Design rights are exclusive rights. Their scope of protection is broad and includes designs, which do not produce a different overall impression on the informed user.

Use of those designs can be prevented. Design protection is limited to the territory in which the design is registered. It varies from country to country. Industrial Design protection is usually five years with the possibility of renewal, which may total, in most countries, up to a maximum of 15 to 25 years.
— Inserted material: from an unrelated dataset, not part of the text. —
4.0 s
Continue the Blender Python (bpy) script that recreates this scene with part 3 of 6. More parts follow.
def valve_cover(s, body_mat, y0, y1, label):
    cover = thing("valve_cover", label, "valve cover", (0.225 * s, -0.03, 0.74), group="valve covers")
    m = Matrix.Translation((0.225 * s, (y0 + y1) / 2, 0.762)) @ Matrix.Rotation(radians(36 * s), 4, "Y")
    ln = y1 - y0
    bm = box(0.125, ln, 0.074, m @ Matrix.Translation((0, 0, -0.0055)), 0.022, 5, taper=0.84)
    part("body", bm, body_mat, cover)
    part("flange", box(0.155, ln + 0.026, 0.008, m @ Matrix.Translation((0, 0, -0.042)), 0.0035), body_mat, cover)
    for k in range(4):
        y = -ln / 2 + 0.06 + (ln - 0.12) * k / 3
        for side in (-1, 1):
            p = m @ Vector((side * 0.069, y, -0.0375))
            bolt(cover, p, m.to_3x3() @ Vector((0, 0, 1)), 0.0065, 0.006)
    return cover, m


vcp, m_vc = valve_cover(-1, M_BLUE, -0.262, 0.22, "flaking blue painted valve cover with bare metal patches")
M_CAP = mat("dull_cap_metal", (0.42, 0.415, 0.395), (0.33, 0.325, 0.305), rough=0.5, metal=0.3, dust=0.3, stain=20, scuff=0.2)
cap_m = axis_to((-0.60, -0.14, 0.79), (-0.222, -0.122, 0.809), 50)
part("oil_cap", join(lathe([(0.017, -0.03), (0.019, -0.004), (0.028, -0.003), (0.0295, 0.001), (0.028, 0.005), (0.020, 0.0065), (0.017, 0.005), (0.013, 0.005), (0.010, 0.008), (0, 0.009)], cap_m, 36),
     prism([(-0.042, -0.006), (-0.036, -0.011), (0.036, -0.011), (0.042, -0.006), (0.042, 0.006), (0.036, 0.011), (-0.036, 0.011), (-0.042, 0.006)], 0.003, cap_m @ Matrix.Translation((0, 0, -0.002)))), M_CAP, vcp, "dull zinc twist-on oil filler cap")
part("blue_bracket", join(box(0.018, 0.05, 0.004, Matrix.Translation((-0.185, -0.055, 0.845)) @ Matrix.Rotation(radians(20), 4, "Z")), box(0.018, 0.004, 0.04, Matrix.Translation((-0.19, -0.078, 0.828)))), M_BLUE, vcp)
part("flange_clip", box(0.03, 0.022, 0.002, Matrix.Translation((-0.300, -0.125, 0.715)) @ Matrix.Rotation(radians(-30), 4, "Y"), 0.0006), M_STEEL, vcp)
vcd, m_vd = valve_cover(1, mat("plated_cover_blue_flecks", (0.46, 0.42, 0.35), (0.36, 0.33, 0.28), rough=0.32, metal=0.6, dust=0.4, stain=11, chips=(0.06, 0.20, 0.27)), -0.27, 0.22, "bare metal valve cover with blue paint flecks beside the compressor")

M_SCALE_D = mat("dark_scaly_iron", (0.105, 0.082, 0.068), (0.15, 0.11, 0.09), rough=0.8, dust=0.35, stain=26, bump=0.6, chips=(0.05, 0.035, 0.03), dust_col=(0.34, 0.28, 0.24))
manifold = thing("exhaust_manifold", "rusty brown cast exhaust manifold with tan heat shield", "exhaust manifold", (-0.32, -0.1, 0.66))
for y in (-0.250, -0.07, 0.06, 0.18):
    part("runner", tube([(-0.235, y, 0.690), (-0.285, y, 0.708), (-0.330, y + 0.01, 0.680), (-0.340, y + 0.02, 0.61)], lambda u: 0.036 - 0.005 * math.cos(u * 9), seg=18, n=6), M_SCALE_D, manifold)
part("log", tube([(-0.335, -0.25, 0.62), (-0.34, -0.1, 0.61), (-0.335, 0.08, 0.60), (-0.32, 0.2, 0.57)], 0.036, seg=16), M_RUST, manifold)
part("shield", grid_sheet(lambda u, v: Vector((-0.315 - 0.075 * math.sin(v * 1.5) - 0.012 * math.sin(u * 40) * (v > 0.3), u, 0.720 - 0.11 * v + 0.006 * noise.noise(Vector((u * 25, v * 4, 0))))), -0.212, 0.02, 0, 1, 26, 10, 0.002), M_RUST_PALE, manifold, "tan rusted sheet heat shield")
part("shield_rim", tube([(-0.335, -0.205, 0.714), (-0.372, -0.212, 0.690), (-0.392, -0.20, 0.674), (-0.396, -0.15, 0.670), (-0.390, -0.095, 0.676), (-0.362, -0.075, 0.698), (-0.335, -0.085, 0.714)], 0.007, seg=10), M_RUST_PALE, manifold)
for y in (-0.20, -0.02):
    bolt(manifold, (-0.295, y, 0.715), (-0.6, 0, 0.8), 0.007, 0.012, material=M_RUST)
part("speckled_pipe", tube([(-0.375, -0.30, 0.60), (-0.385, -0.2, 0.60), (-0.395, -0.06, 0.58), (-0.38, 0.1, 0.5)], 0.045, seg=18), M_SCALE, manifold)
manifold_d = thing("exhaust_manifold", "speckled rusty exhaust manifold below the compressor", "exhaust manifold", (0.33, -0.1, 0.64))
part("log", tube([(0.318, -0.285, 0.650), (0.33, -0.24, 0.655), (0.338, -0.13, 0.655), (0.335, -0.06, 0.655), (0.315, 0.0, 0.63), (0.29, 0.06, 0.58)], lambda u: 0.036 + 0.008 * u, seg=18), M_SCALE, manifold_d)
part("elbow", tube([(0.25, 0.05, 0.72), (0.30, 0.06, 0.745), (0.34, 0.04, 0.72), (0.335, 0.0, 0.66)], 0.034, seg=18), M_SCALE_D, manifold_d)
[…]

The Agreement on Trade-Related Aspects of Intellectual Property Rights (TRIPS Agreement 1994), provides for protection of a minimum of 10 years while under the Harare Protocol it is 10 years.

Geographical Indicators
Geographical indications identify a good as originating in the territory of a country or a region or locality in that territory, where a given quality, reputation or other characteristic of the good is essentially attributable to its geographical origin. Geographical Indications consist of the name of the place of origin of the goods, link a product to a particular region, indicate qualities, attributes, reputation associated with geographic origin, suggest connection to region’s inherent characteristics such as soil, climate and may also imply production skills/processes associated with region.

At international level a definition of what is meant by the term “Geographical Indication” is provided by the Agreement on Trade-Related Aspects of Intellectual Property (TRIPS Agreement 1994) under the World Trade Organisation (WTO). The Agreement also obliges the member states to take action and provide legal protection against any kind of use of geographical indications, which may mislead the public as to the geographical origin of the goods concerned.